Ses coureuses sont salariées, au Smic, mais sur Paris-Roubaix, deux parmi les six alignées ne le sont qu’à mi-temps, et travaillent donc en parallèle. Dur de rivaliser face à des coureuses qui se consacrent au vélo à plein temps. "On a un montage financier qui nous permet de vivre, mais pas de progresser", poursuit Jean-Christophe Barbotin. Hormis sur les courses françaises, son équipe n’est pas invitée sur les grandes épreuves, comme les classiques belges. "C’est plus simple pour les équipes Continental ayant une section masculine, comme Arkea ou Cofidis. Leur nom parle dans le vélo, pas le nôtre, regrette-t-il. Nos filles ne peuvent donc pas engranger de l’expérience sur les grandes courses. On n’a pas vraiment de coureuse spécialisée pour les classiques, et on ne peut pas en attirer une, puisqu’on ne participe qu’à Paris-Roubaix. C’est un cercle vicieux."

La championne sud-africaine, Frances Janse van Rensburg, coureuse du Stade Rochelais Charente-Maritime, lors de Paris-Roubaix 2023. (Hortense Leblanc)
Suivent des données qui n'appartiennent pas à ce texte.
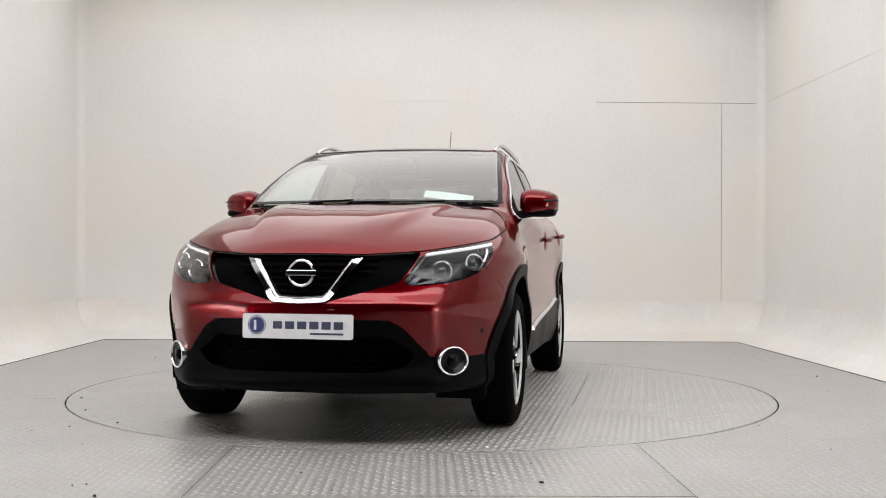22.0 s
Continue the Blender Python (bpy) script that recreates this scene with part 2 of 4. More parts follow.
def build_room():
    bm = bmesh.new()
    ring = 96
    rim = [bm.verts.new((math.cos(2 * math.pi * i / ring) * (DISC_R + 0.006), math.sin(2 * math.pi * i / ring) * (DISC_R + 0.006), 0)) for i in range(ring)]

    def edge(a):
        c, s = math.cos(a), math.sin(a)
        k = min(x for x in ((FX1 if c > 0 else FX0) / c if abs(c) > 1e-6 else 1e9, (FY1 if s > 0 else STAGE_Y) / s if abs(s) > 1e-6 else 1e9))
        return c * k, s * k
    out = [bm.verts.new((*edge(2 * math.pi * i / ring), 0)) for i in range(ring)]
    corner = []
    for i in range(ring):
        j = (i + 1) % ring
        a, b = out[i].co, out[j].co
        face = [rim[i], out[i], out[j], rim[j]]
        if abs(a.x - b.x) > 1e-4 and abs(a.y - b.y) > 1e-4:
            cx = a.x if abs(a.x - FX0) < 1e-3 or abs(a.x - FX1) < 1e-3 else b.x
            cy = a.y if abs(a.y - FY1) < 1e-3 or abs(a.y - STAGE_Y) < 1e-3 else b.y
            face.insert(2, bm.verts.new((cx, cy, 0)))
        bm.faces.new(face)
    floor = part("floor", bm, STEEL)
    tagged(floor, "grey steel tread plate studio floor with seams", "floor", kind="structure")
    # side skirt of the hole and a pit under the disc
    part("pit", lathe([(DISC_R + 0.02, -0.12), (DISC_R + 0.02, -0.002), (DISC_R + 0.006, -0.002), (DISC_R + 0.006, -0.12)], 96, "z", True), GAP, floor)
    # hall floor behind the camera
    tagged(part("floor_hall", boxed(-6, 6, -11, STAGE_Y - 0.002, -0.1, 0.0), DARK), "dark hall floor before the stage", "floor", kind="structure")

    # cove: quarter-round between floor and walls, going round the three sides
    n = 10
    prof = [(COVE_R * math.sin(math.pi / 2 * i / n), COVE_R * (1 - math.cos(math.pi / 2 * i / n))) for i in range(n + 1)]
    bm = bmesh.new()
    rows = []
    for o, z in prof:
        line = [(FX0 - o, STAGE_Y), (FX0 - o, FY1 + o), (FX1 + o, FY1 + o), (FX1 + o, STAGE_Y)]
        rows.append([bm.verts.new((x, y, z)) for x, y in line])
    for a, b in zip(rows, rows[1:]):
        for i in range(3):
            bm.faces.new((a[i], a[i + 1], b[i + 1], b[i]))
    bmesh.ops.recalc_face_normals(bm, faces=bm.faces)
    bmesh.ops.reverse_faces(bm, faces=bm.faces)
    tagged(part("cove", bm, COVE, smooth=50), "white painted curved cove between floor and walls", "cove", kind="structure")

    # walls with thickness
    walls = []
    for name, b in (("wall_back", (WX0 - 0.15, WX1 + 0.15, WY1 + 0.014, WY1 + 0.15)), ("wall_left", (WX0 - 0.15, WX0 - 0.014, STAGE_Y, WY1 + 0.014)),
                    ("wall_right", (WX1 + 0.014, WX1 + 0.15, STAGE_Y, WY1 + 0.014))):
        walls.append(tagged(part(name, boxed(b[0], b[1], b[2], b[3], 0.0, TOP), GAP), "matt white painted board studio wall", "wall", kind="structure"))
    # boards, with open joints where the filler has cracked
    zs = (COVE_R - 0.002, 2.55, TOP)
    for k in range(2):
        xs = (WX0, -2.28, -0.91, 0.46, 1.84, 3.20, WX1)
        for i in range(6):
            wide = 0.0035 if k == 0 and i in (4, 5) else 0.0008
            right = 0.0045 if k == 0 and i == 4 else 0.0003
            up = 0.0045 if k == 0 and i in (4, 5) else 0.0005
            part("panel", boxed(xs[i] + 0.0003, xs[i + 1] - right, WY1, WY1 + 0.013, zs[k] + 0.0006, zs[k + 1] - (up if k == 0 else 0)), WALL, walls[0])
        ys = (STAGE_Y, -3.30, -1.70, -0.35, 1.70, WY1 - 0.0005)
        for i in range(5):
            up = 0.0022 if k == 0 and i == 4 else 0.0004
            # second boards, out of view, coloured darker to stand for dimmer-lit white wall
            part("panel", boxed(WX0 - 0.013, WX0, ys[i] + 0.0003, ys[i + 1] - 0.0003, zs[k] + 0.0006, zs[k + 1] - 0.0004), WALL_DIM if i == 1 else WALL, walls[1])
            part("panel", boxed(WX1, WX1 + 0.013, ys[i] + 0.0003, ys[i + 1] - 0.0003, zs[k] + 0.0006, zs[k + 1] - up), WALL_DIM if i == 1 else WALL, walls[2])
    # filleted corner strips
    for x, sx in ((WX0, 1), (WX1, -1)):
        pts = [(x, WY1), (x + sx * 0.085, WY1)] + [(x + sx * 0.085 * (1 - math.sin(t)), WY1 - 0.085 * (1 - math.cos(t))) for t in np.linspace(0, math.pi / 2, 7)[1:]]
        bm = prism([(px, py) for px, py in pts], TOP - COVE_R, "z", COVE_R)
        tagged(part("trim", bm, WALL, smooth=40), "white filled corner strip between the walls", "trim", kind="structure")
    tagged(part("ceiling", boxed(WX0 - 0.15, WX1 + 0.15, STAGE_Y, WY1 + 0.15, TOP, TOP + 0.12), CEIL), "white studio ceiling", "ceiling", kind="structure")
    # dark hall round the camera
    for name, b in (("wall_hall_left", (-6.1, -6.0, -11, STAGE_Y)), ("wall_hall_right", (6.0, 6.1, -11, STAGE_Y)), ("wall_hall_back", (-6.1, 6.1, -11.1, -11))):
        tagged(part(name, boxed(*b, 0, TOP + 1), DARK), "dark hall wall", "wall", kind="structure")
    for s, x0, x1 in ((-1, -6.0, WX0 - 0.15), (1, WX1 + 0.15, 6.0)):
        tagged(part("wall_hall_front", boxed(x0, x1, STAGE_Y - 0.1, STAGE_Y, 0, TOP + 1), DARK), "dark hall wall beside the stage", "wall", kind="structure")
    tagged(part("wall_hall_lintel", boxed(WX0 - 0.15, WX1 + 0.15, STAGE_Y - 0.1, STAGE_Y, TOP, TOP + 1), DARK), "dark hall wall above the stage", "wall", kind="structure")
    tagged(part("ceiling_hall", boxed(-6.1, 6.1, -11.1, STAGE_Y, TOP + 1, TOP + 1.1), DARK), "dark hall ceiling", "ceiling", kind="structure")
    return floor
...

Alors qu’aucune coureuse du Stade rochelais n’avait passé la ligne d’arrivée dans les délais lors de la première édition, et que trois sur six avaient réussi à atteindre Roubaix dans les temps en 2022, la formation charentaise a fait légèrement mieux, avec quatre coureuses classées à l’arrivée, samedi. La première de l’équipe, Frances Janse van Rensburg, championne d’Afrique du Sud, termine à la 96e position, près de quinze minutes après la lauréate, Alison Jackson. Le Stade rochelais, toujours à la recherche de sponsors, ne sait pas encore s’il sera de nouveau invité sur le Tour de France cet été. L’année dernière, il n’avait fini la Grande Boucle qu’avec une seule coureuse, Severine Eraud, 51e au classement général.